PCIT is often used for concerns such as defiance, aggression, tantrums, impulsivity, emotional dysregulation, and difficulties with listening or following directions. Treatment typically involves helping parents learn skills that improve warmth, consistency, limit-setting, and confidence while reducing patterns that may unintentionally reinforce problem behaviors. The goal is to create a calmer, more connected parent-child relationship and support healthier behavior and functioning at home and beyond.
TYPES OF THERAPY
PSYCHODYNAMIC THERAPY
Psychodynamic therapy is an insight-oriented approach that helps individuals understand how unconscious patterns, past experiences, and unresolved emotional conflicts influence current thoughts, feelings, relationships, and behavior. This form of therapy looks beneath the surface of immediate symptoms to explore the deeper emotional themes that may be shaping a person’s life, often outside of conscious awareness.
Psychodynamic therapy can be helpful for anxiety, depression, relationship difficulties, low self-esteem, recurring emotional patterns, and a general sense of feeling stuck or disconnected. Treatment often involves exploring early experiences, attachment patterns, defenses, and relational dynamics in order to increase self-understanding and emotional insight. The goal is to help individuals develop a clearer understanding of themselves, improve relationships, and create more lasting and meaningful change.
TYPES OF THERAPY
RATIONAL EMOTIVE BEHAVIOR THERAPY
Rational Emotive Behavior Therapy (REBT) is a structured, action-oriented form of therapy that helps individuals identify and challenge irrational beliefs that contribute to emotional distress and unhelpful behavior. REBT is based on the idea that it is not only situations themselves that upset us, but the rigid, extreme, or unrealistic beliefs we hold about those situations. By changing these beliefs, individuals can reduce distress and respond in healthier, more flexible ways.
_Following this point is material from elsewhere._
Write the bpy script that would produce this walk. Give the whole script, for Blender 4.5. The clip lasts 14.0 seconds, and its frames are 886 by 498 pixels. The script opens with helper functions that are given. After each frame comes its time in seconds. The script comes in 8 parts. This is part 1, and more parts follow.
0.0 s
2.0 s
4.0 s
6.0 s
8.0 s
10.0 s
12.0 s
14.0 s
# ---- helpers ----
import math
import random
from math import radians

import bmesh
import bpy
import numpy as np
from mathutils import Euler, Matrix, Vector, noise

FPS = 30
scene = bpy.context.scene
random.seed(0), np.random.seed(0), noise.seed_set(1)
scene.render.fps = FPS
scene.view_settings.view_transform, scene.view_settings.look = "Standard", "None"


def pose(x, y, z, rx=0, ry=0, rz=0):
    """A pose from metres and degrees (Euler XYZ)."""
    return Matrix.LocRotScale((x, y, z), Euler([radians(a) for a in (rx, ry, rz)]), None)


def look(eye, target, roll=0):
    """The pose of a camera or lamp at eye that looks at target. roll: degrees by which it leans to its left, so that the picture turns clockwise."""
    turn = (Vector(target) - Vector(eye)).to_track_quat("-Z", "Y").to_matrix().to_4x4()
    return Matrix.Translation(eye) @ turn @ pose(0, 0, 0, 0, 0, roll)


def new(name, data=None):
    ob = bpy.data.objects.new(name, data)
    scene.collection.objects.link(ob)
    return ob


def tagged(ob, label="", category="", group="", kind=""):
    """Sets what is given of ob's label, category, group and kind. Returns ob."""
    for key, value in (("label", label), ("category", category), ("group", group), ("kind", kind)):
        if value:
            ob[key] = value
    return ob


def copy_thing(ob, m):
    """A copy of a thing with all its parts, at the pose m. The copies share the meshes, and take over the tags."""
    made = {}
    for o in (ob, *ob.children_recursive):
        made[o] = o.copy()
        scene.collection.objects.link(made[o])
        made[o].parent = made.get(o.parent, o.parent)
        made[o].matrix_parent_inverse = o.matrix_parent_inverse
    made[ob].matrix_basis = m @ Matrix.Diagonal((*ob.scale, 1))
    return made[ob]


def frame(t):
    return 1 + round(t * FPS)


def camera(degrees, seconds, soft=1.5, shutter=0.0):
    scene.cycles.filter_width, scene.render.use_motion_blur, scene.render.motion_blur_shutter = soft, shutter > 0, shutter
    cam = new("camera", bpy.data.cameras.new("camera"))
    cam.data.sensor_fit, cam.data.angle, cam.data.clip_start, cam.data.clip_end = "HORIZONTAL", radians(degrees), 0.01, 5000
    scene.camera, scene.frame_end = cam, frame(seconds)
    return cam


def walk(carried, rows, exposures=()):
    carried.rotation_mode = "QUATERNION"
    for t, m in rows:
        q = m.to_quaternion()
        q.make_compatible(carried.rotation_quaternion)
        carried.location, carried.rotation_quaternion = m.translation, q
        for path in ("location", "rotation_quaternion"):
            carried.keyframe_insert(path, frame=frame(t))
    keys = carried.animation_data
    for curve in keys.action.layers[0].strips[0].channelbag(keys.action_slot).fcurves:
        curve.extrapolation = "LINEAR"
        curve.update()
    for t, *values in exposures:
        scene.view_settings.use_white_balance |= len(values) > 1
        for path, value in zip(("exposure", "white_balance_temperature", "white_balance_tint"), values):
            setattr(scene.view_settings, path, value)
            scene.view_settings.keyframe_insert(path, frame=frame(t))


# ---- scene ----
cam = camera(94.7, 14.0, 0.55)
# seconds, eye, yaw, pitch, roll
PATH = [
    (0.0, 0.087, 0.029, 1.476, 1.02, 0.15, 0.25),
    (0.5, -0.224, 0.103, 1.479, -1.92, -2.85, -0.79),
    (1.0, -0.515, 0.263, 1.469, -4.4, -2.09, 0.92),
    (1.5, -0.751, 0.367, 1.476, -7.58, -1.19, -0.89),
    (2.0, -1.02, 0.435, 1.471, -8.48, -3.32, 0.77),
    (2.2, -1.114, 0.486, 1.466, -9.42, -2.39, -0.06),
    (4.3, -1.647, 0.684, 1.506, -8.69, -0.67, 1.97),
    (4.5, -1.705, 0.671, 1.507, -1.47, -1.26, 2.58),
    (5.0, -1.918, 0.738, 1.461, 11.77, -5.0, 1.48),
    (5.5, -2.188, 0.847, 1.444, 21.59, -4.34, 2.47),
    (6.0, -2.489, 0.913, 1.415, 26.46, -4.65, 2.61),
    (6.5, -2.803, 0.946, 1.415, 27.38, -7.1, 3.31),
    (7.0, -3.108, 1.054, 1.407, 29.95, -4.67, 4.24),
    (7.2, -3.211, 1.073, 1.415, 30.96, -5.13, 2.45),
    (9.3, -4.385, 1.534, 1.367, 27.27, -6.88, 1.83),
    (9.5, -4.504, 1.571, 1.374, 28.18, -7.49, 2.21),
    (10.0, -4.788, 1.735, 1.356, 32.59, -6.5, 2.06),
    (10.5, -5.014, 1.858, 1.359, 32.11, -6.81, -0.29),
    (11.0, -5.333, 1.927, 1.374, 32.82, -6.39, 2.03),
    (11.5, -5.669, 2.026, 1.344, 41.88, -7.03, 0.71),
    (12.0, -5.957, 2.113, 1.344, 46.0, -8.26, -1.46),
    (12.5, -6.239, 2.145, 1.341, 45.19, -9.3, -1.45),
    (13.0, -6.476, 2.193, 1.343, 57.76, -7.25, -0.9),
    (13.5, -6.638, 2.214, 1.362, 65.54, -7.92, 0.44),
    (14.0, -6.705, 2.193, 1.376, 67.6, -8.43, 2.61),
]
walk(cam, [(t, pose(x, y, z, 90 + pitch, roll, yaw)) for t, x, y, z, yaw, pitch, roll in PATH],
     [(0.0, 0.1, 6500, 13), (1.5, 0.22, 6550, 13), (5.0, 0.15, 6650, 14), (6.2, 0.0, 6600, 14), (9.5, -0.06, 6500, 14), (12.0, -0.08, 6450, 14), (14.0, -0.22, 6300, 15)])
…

REBT can be helpful for anxiety, depression, anger, guilt, shame, perfectionism, low frustration tolerance, and self-defeating patterns. Treatment focuses on recognizing thoughts that are overly harsh, absolutist, or unrealistic and replacing them with more balanced, rational, and constructive ways of thinking. The goal is to help individuals build emotional resilience, improve problem-solving, and respond to life’s challenges with greater perspective and self-control.
TYPES OF THERAPY
SOLUTION-FOCUSED BRIEF THERAPY
Solution-Focused Therapy is a goal-oriented, strengths-based approach that helps individuals focus on solutions, progress, and existing abilities rather than staying centered on problems. This approach emphasizes what is already working, what the client wants to be different, and the small, realistic steps that can move them toward meaningful change. It is designed to help clients build on their strengths and resources in a practical and hopeful way.
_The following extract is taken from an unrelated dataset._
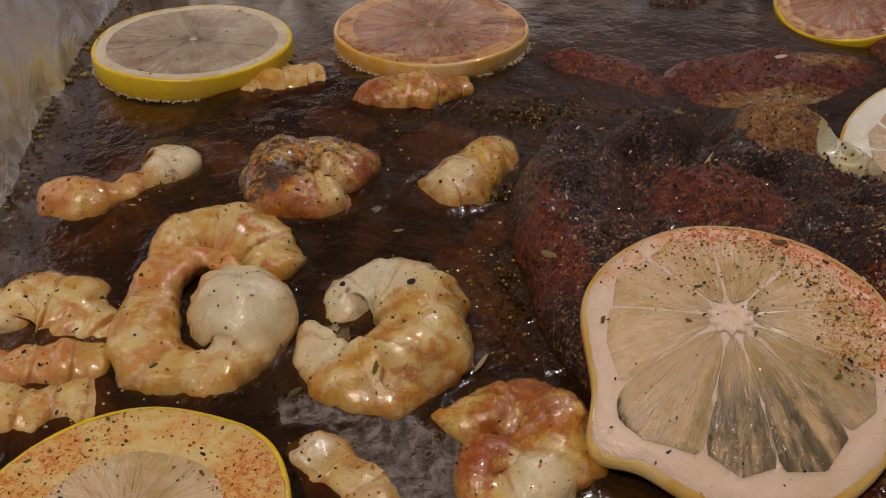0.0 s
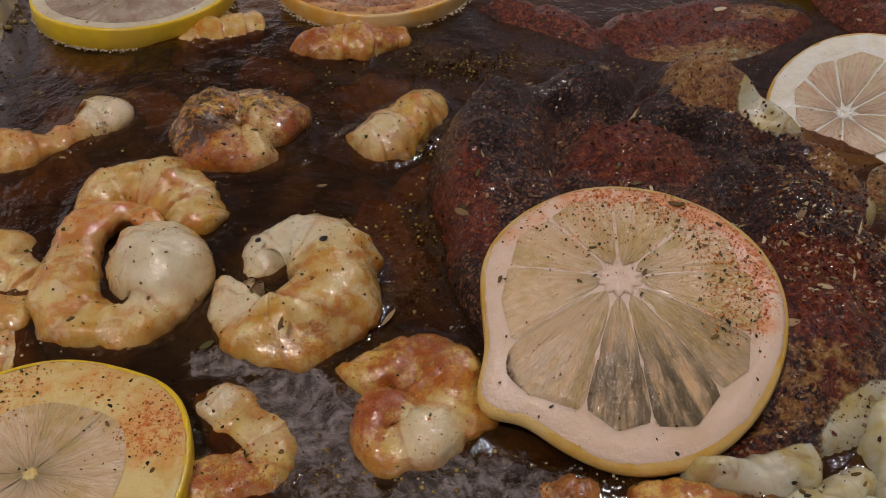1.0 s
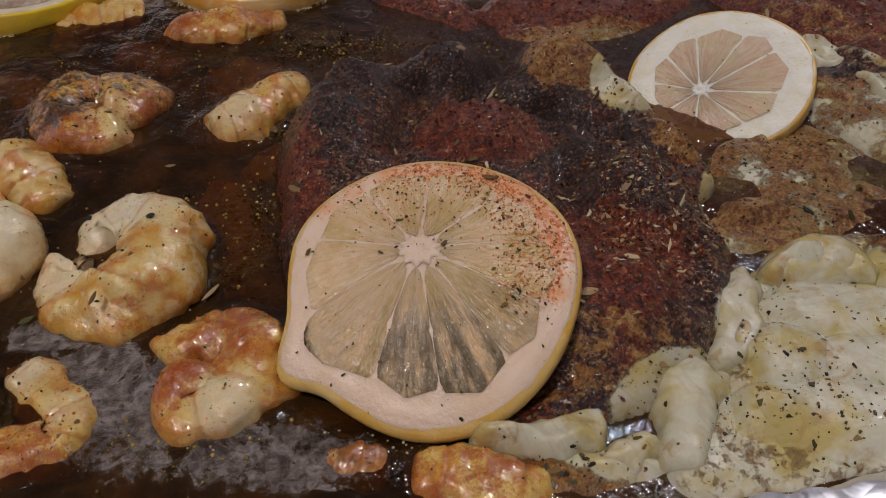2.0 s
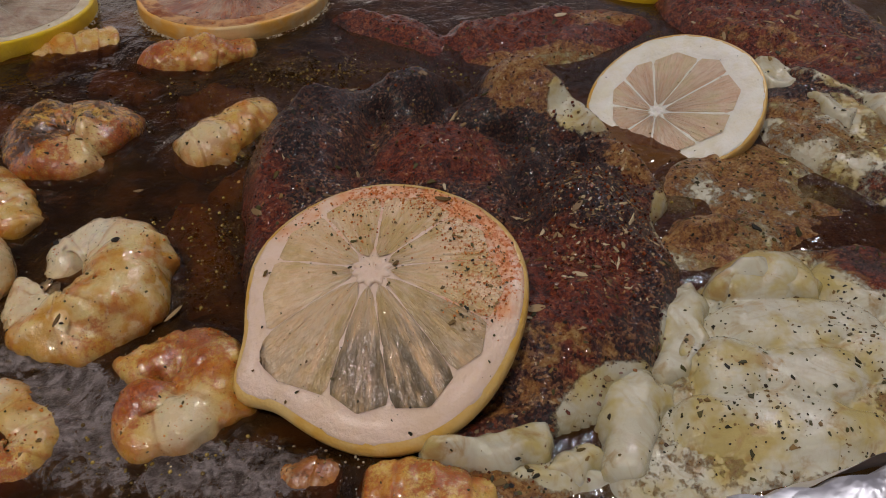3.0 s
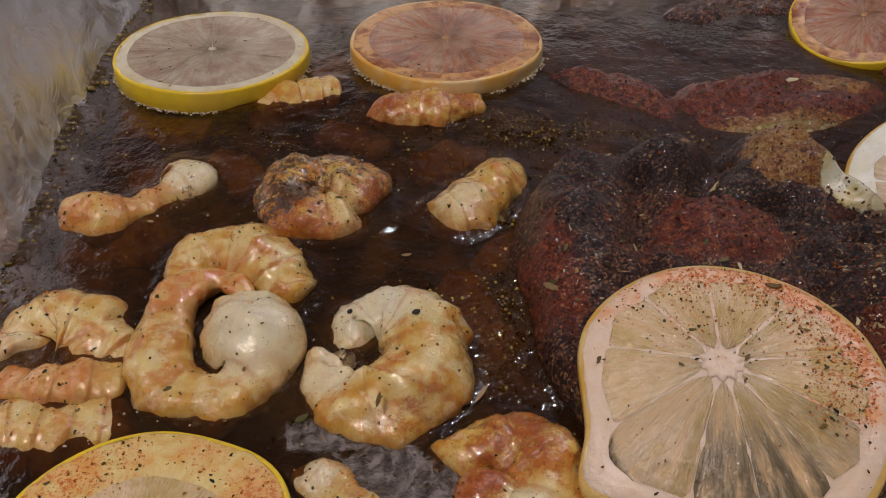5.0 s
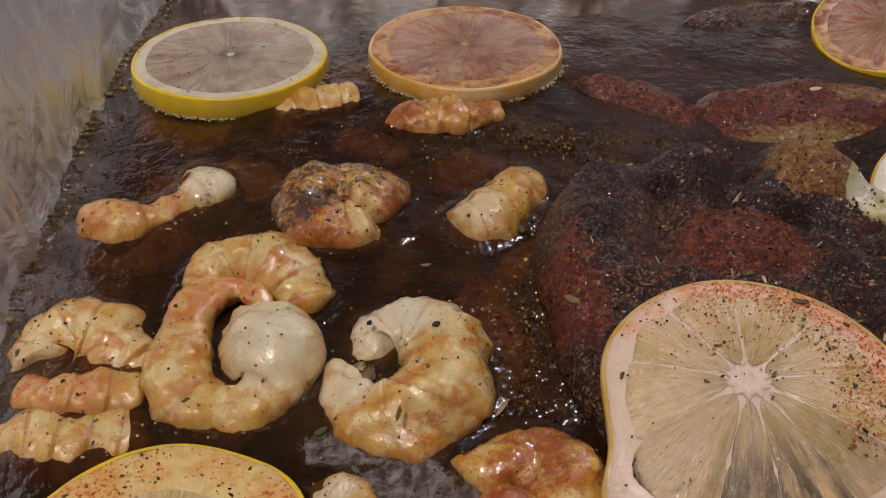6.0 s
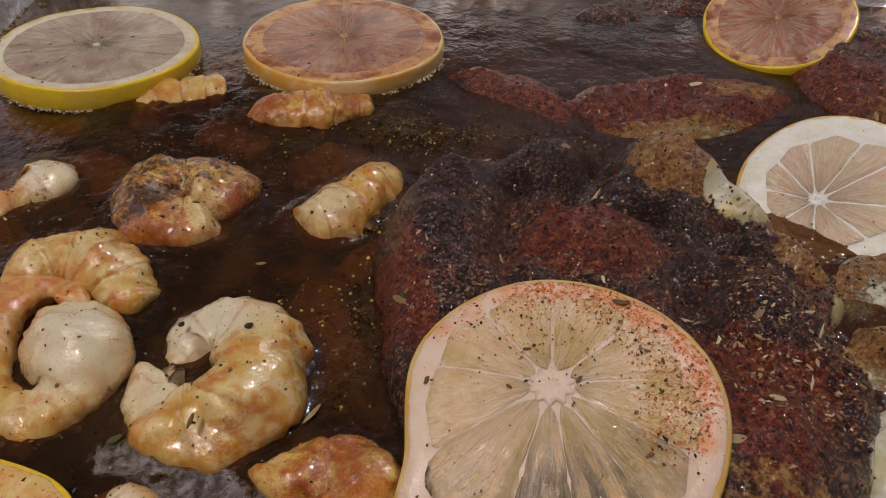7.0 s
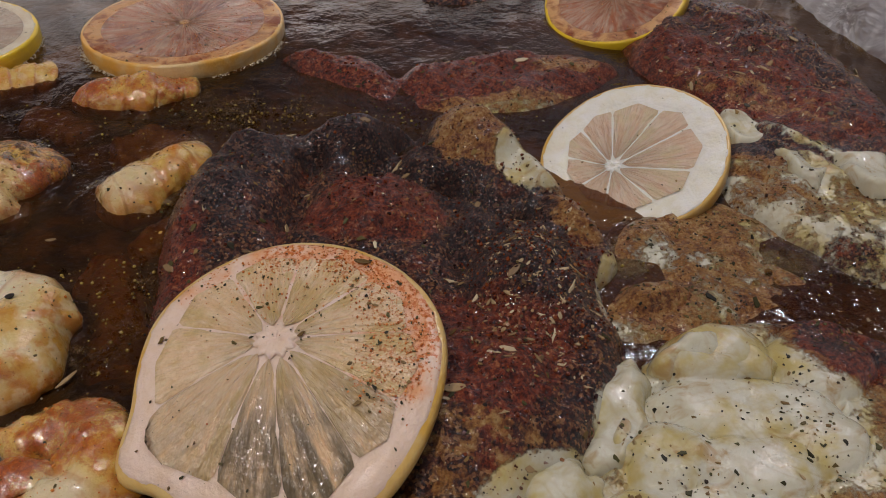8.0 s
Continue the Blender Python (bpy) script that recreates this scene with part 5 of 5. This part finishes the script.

Solution-Focused Therapy can be helpful for anxiety, depression, relationship concerns, stress, life transitions, parenting challenges, and other situations where clients want clearer direction and forward movement. Rather than spending extensive time analyzing the origins of a problem, treatment focuses on identifying goals, recognizing exceptions to the problem, and strengthening the patterns that support improvement. The goal is to help individuals create change efficiently, increase confidence, and move toward a more satisfying and manageable life.